Leave out the pictures and transcribe everything else exactly.
— start —
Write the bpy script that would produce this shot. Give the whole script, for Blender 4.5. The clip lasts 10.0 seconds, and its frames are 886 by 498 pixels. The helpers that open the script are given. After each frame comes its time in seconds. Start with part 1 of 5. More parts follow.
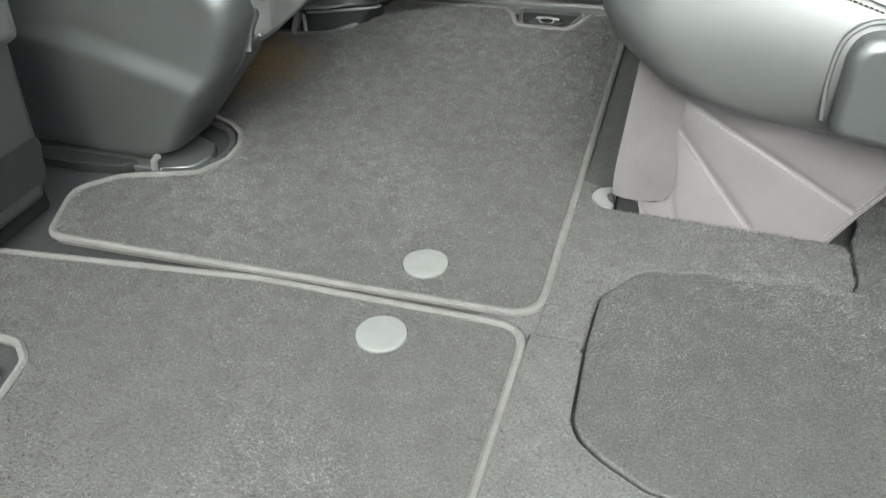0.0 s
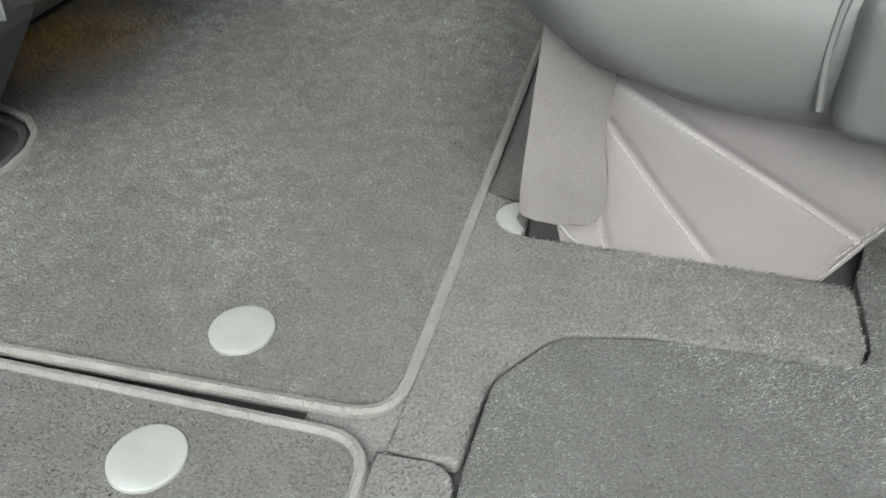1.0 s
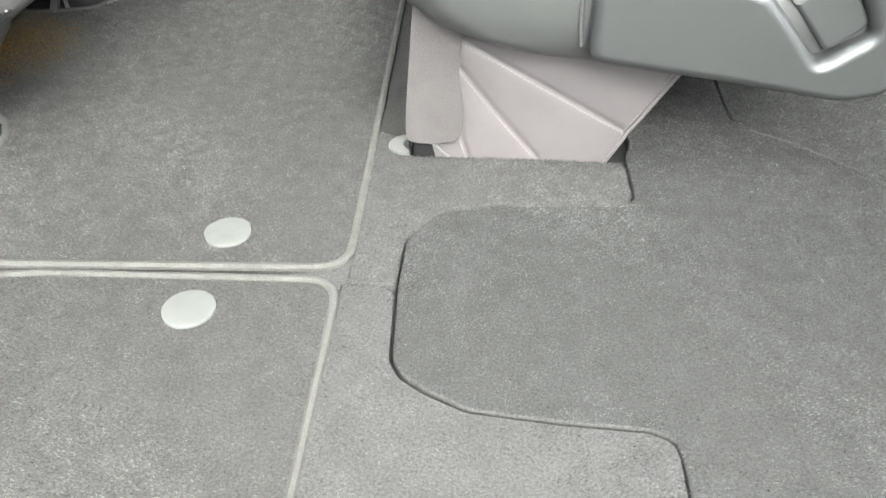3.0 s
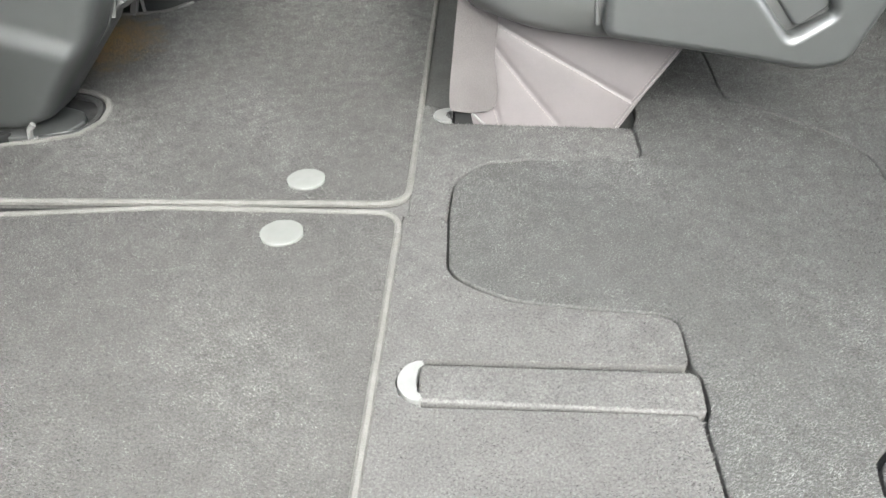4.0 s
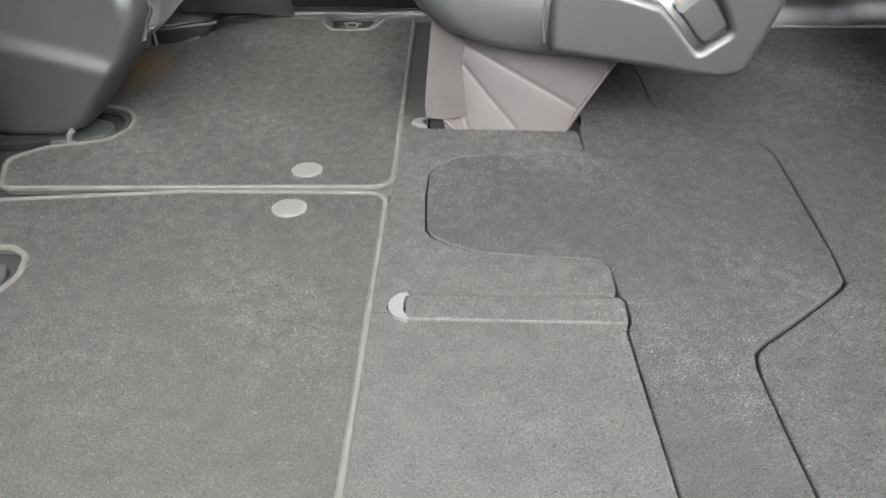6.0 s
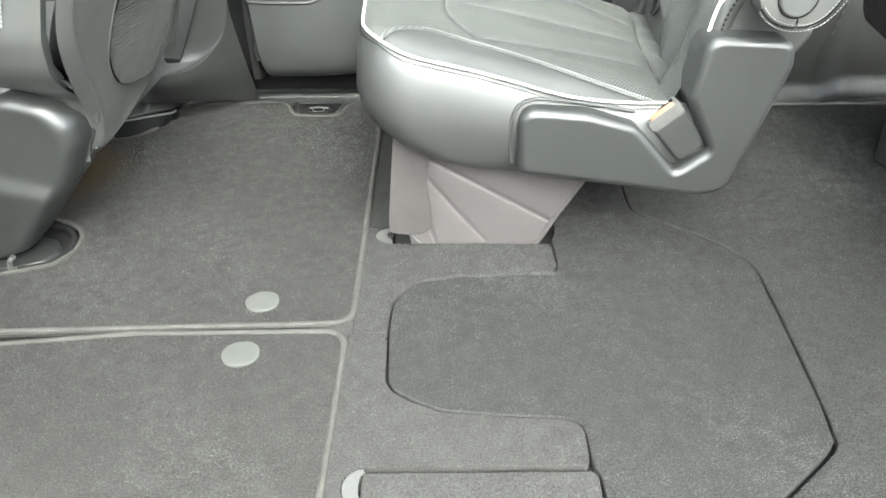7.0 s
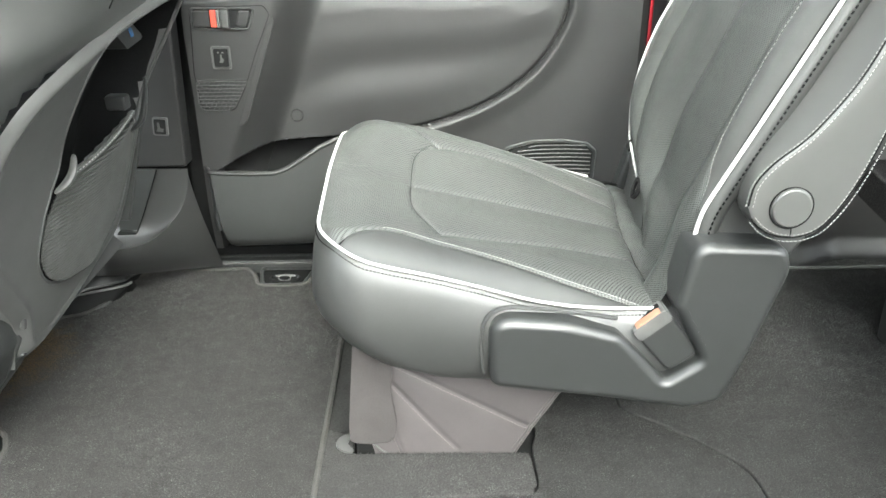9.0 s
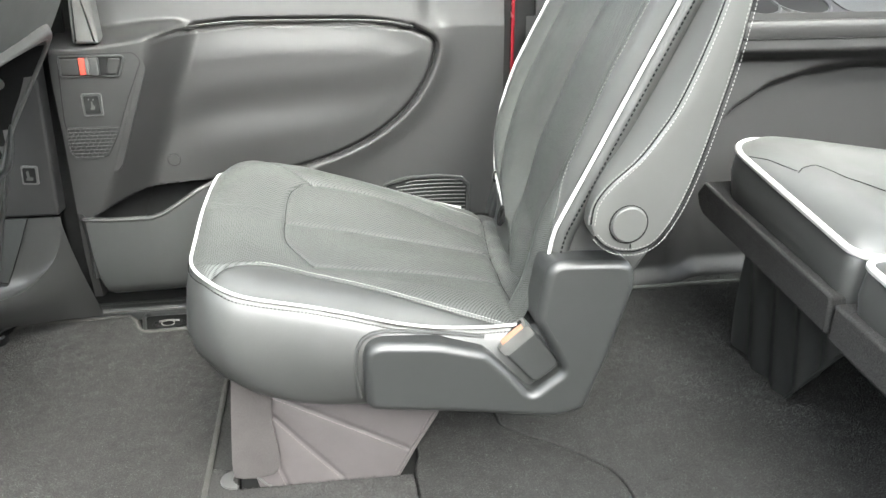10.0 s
— end —
Written solution —
Write the bpy script that would produce this shot. Give the whole script, for Blender 4.5. The clip lasts 10.0 seconds, and its frames are 886 by 498 pixels. The helpers that open the script are given. After each frame comes its time in seconds. Start with part 1 of 5. More parts follow.
0.0 s
1.0 s
3.0 s
4.0 s
6.0 s
7.0 s
9.0 s
10.0 s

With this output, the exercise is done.